New European Attack on Collective Labour Agreements
New European Attack on Collective Labour Agreements
With a decision of the European Court of Justice in what has come to be known as the Ruffert case, a new attack has been launched on the validity of the Netherlands' Collective Labour Agreements (CAOs) and similar sectoral agreements in other EU member states. The minimum wage stipulated in one such agreement in Germany need not, according to the Court, be applied by foreign forms active in the Federal Republic. The decision opens the door to social dumping, the term given to the favouring of countries which impose no or low demands on employers in relation to workers' pay and conditions. Following previous ECJ rulings in the comparable Laval and Viking, this decision appears once again to bear out the warnings issued by campaigners against the EU's Services Directive - sometimes known as the Bolkestein Directive, after the right-wing Dutch European Commissioner who spawned it. "Social Europe" is being razed to the ground.

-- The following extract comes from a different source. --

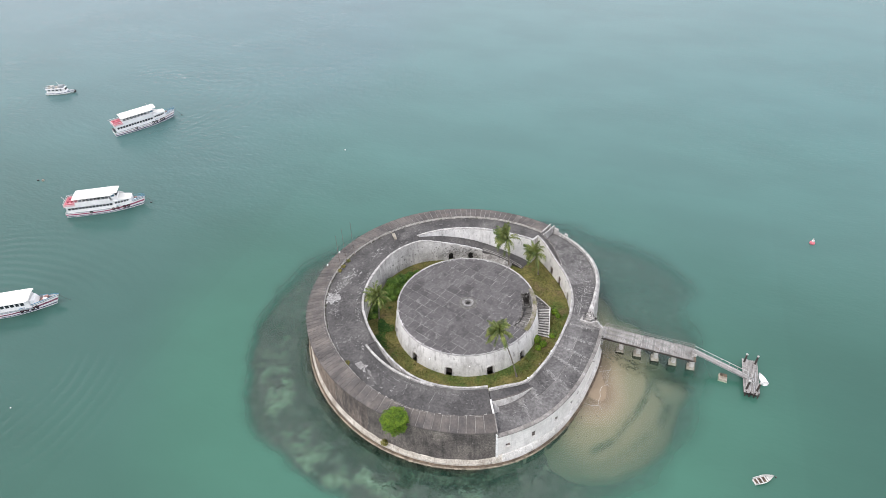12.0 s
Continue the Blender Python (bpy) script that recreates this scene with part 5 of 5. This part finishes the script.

The Ruffert case concerns the question as to whether a member state, when putting a building contract out to tender across the whole of the EU - an obligation under European law - is allowed to demand that foreign firms respect the minimum wages agreed in the sector.

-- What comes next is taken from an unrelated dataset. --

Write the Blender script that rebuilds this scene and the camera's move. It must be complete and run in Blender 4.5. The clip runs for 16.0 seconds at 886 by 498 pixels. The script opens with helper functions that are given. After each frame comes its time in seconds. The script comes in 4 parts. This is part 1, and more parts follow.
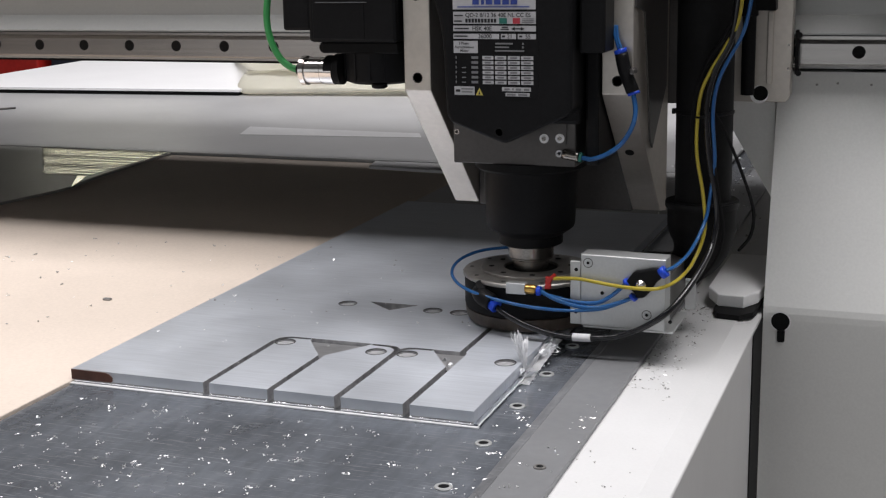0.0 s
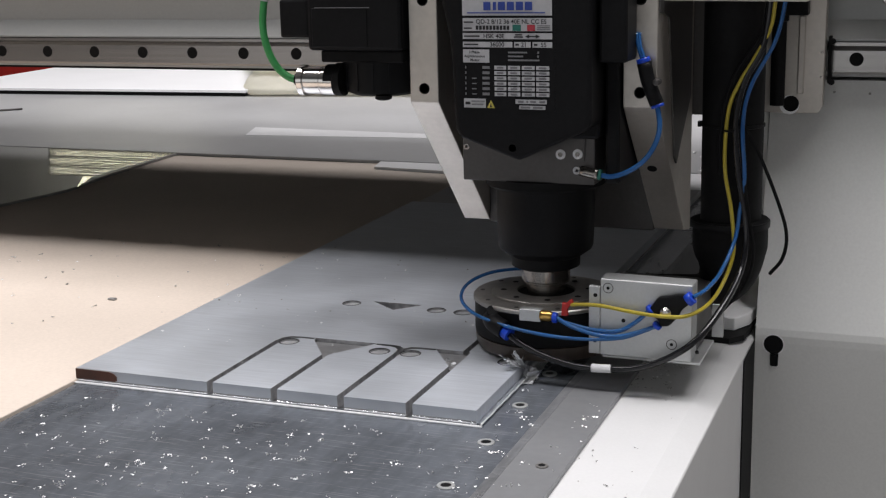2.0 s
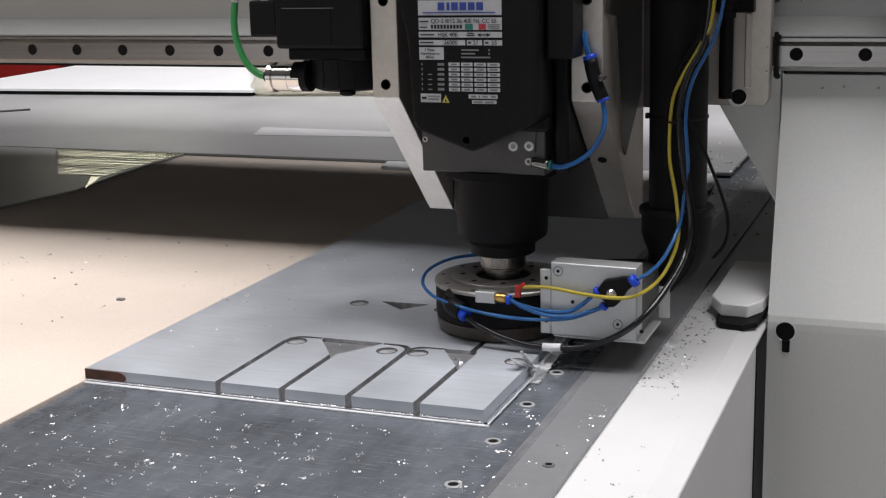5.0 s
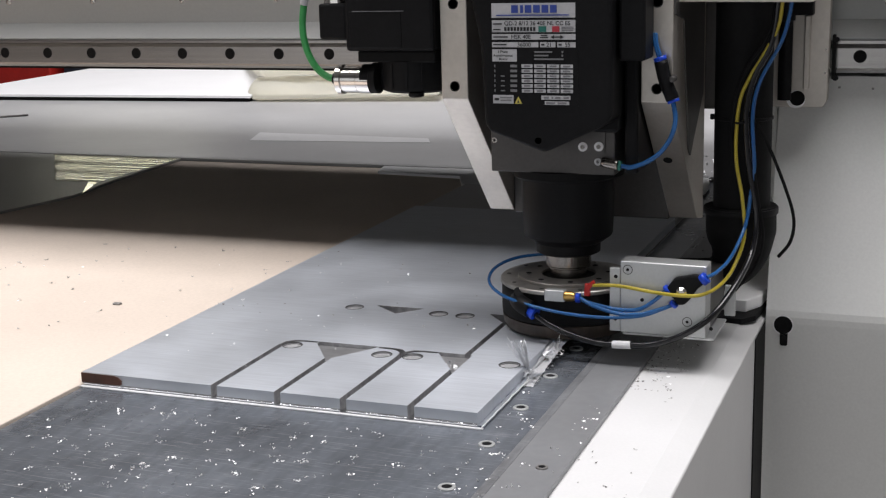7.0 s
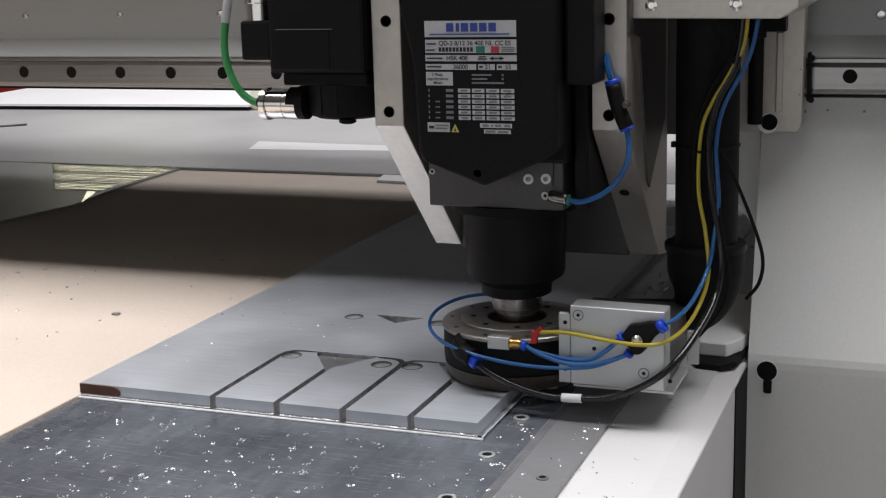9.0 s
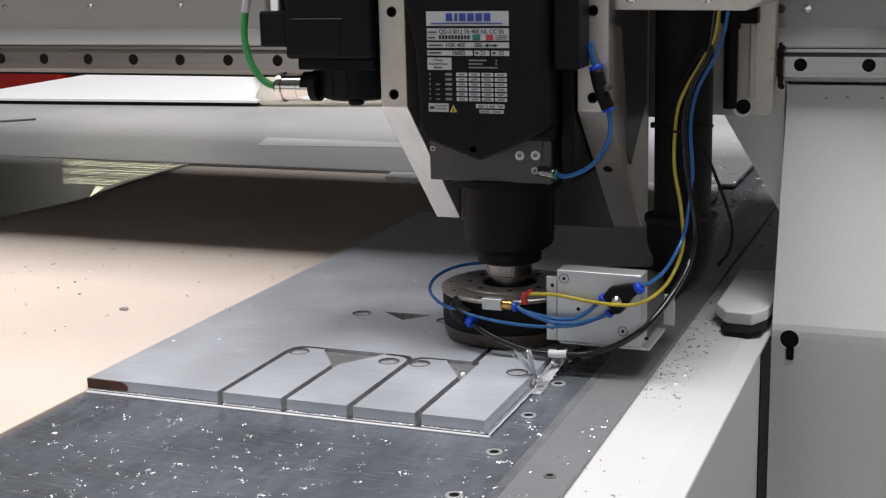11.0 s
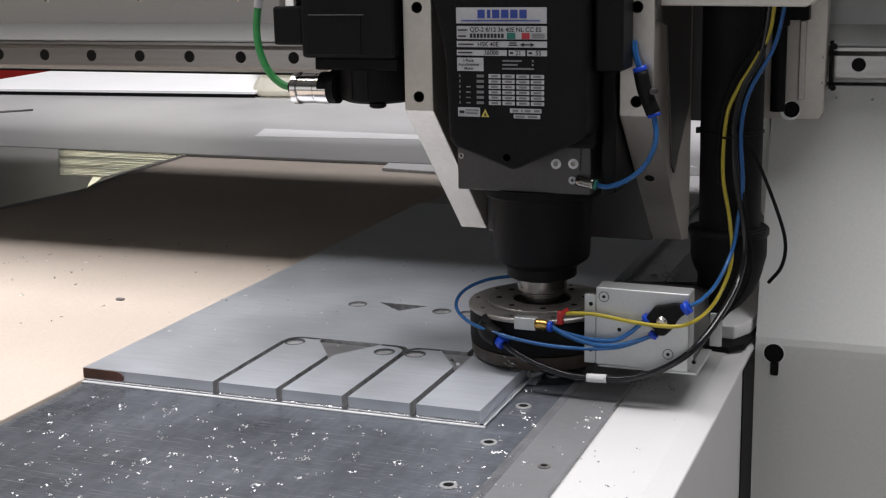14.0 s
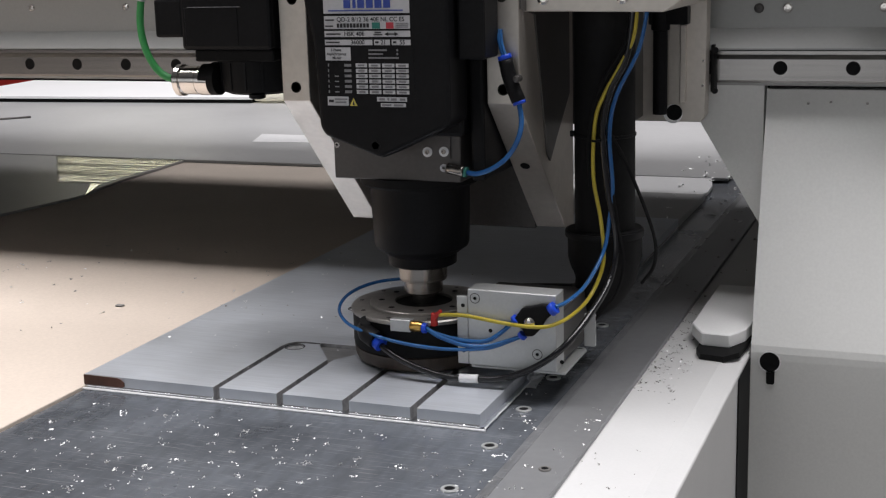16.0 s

The German state of Lower Saxony specified just such a demand in a recently issued tender. Only firms which agreed to this in writing would be considered for a contract, an obligation which also applied to subcontractors. In one case in Lower Saxony, however, a Polish subcontractor paid fifty-three building workers employed in the construction of a prison a rate amounting to only 46% - less than half - of the agreed rate for their trade. The contractor Object und Bauregie was prosecuted under the terms of the collective labour agreement and fined 100.000 euro, but responded by taking the case to court. The German court referred the matter to the ECJ, which yesterday ruled that due to the requirements of the EU Posted Workers' Directive the Polish firm should not have been obliged to pay wages in line with the collective agreement.

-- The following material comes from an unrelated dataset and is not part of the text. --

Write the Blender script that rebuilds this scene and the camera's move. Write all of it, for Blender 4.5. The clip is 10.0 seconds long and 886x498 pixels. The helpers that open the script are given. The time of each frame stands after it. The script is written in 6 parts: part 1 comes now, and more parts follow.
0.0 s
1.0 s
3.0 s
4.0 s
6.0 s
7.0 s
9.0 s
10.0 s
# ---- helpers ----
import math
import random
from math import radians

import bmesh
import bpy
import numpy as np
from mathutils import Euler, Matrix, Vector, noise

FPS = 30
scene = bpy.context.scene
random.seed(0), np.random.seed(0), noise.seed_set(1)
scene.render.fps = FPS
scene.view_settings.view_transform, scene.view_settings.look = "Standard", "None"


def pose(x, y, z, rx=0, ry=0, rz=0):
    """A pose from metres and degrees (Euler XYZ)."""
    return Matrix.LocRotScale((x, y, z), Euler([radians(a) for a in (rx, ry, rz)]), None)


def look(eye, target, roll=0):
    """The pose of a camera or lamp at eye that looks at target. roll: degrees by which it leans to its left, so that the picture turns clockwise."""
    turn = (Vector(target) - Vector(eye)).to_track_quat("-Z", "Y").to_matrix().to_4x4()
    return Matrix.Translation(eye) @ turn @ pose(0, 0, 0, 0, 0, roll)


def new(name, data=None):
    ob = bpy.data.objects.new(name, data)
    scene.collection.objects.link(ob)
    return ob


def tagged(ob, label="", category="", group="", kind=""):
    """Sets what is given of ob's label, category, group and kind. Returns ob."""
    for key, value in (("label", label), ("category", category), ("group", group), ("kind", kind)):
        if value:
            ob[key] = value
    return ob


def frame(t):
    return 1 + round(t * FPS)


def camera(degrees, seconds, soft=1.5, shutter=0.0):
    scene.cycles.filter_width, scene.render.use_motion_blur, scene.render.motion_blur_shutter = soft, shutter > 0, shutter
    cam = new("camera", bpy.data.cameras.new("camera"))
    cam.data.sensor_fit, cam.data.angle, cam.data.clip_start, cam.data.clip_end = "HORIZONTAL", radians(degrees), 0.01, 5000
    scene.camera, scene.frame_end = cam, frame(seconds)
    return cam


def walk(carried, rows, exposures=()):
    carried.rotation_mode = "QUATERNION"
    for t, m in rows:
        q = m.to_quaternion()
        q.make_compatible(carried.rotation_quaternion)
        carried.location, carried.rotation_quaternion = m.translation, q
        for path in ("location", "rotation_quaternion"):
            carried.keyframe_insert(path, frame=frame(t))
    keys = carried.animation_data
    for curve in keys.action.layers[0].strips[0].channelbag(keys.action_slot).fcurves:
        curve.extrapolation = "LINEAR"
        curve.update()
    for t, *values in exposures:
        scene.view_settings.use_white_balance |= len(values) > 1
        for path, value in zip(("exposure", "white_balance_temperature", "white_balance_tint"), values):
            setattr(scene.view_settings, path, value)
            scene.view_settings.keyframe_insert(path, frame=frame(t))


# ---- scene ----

According to the ECJ the demand that agreed rates be respected is in conflict with the freedom to provide services. The Polish firm was thereby justified in ignoring the agreed rate and refusing to pay what had until then been regarded as the legally binding rate, for these collective agreements, in Germany as in the Netherlands and many other EU member states, had the force of law. This legal obligation is viewed by the ECJ as referring only to German employers, which means that any and every agreement hammered out between workers and employers can be challenged by foreign firms before the courts. The trade union movement is thus effectively rendered powerless by this ruling, and agreement between the two sides of industry replaced by a judge obliged to follow the EU's neoliberal rules.
The Netherlands is far from safe such an infringement of our social model. The Services Directive and the Posted Workers Directive represent a direct threat to everything which has been gained in this area over sixty years. The SP has repeatedly warned that the Bolkestein Directive's neoliberal tendencies would have precisely these consequences. The ongoing conflict between the German state postal service and the Dutch postal service TNT must also be regarded in this light. German collective labour agreements are not valid in relation to the Dutch enterprise, which has also refused to be bound by the agreed minimum wage for postal workers. The case is now before the courts.